According to government estimates, five auto makers will not meet the CO2 emissions limits: BMW of North America LLC, Tata Motors Ltd., Daimler AG, Porsche Cars of North America Inc. and Volkswagen. BMW and Daimler face the smallest shortfalls, between 5 and 6 g/mi, while Porsche encounters the largest at 40 g/mi.
Related document: Estimated Average Fuel Economy Required by Model Year for Passenger Cars
Related document: Estimated Average Fuel Economy Required by Model Year for Light Trucks
Unlike CAFE, auto makers not meeting emission targets cannot simply pay fines. Instead, the government assumes they will trade credits between their car and truck fleets to achieve compliance.
The nation’s mix of vehicles also will change over the years, the government estimates, moving from 7 million cars and 6.8 million trucks in 2008 to 9.4 million and 7.2 million, respectively, in 2016. In short, the mix shifts from 50/50 cars and trucks today to nearly 57% cars in 2016.
But by and large, the government contends its footprint-based approach will leave consumers with roughly the same breadth of vehicle choice in 2016 as they enjoy today.

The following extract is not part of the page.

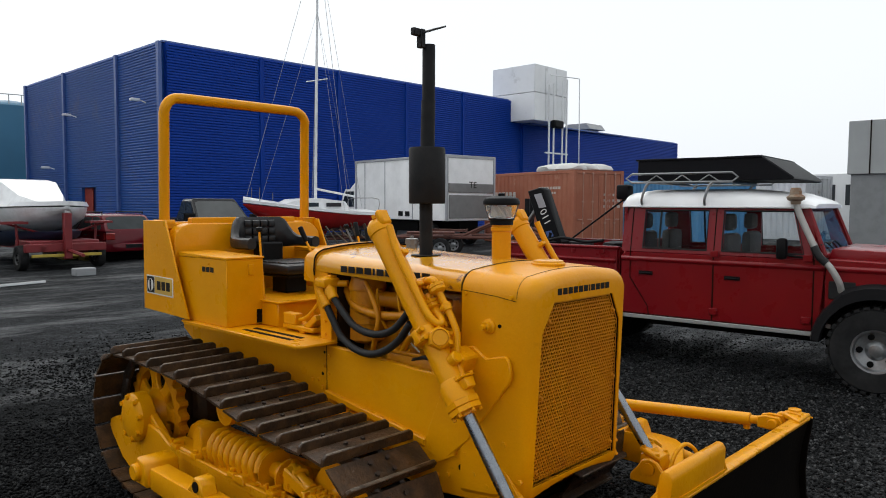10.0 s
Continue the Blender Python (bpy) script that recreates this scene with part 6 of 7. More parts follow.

Over the lifetimes of the cars and trucks sold in model years ’12-’16, the government estimates the new regulations will save 1.8 billion barrels of oil and slash CO2 emissions by 1.1 billion tons (960 million metric t).
Safety should improve, too, the government says, because with its footprint-based approach auto makers will no longer build “smaller” small cars to meet CAFE.
“There’s not a dichotomy in the market,” Hyundai’s Juriga says of the long-standing notion auto maker’s would have to skimp on safety, quality, value, performance, creature comforts and even profitability to add fuel-saving technology.
“In fact, from our standpoint, we see the need to embrace fuel efficiency as an indisputable social good that is right thing to do for the customer, for the environment…for all the reasons you’ve been hearing.
“So why not pursue that path and make it a fundamental concept when you design the vehicle, as important as all the other aspects.”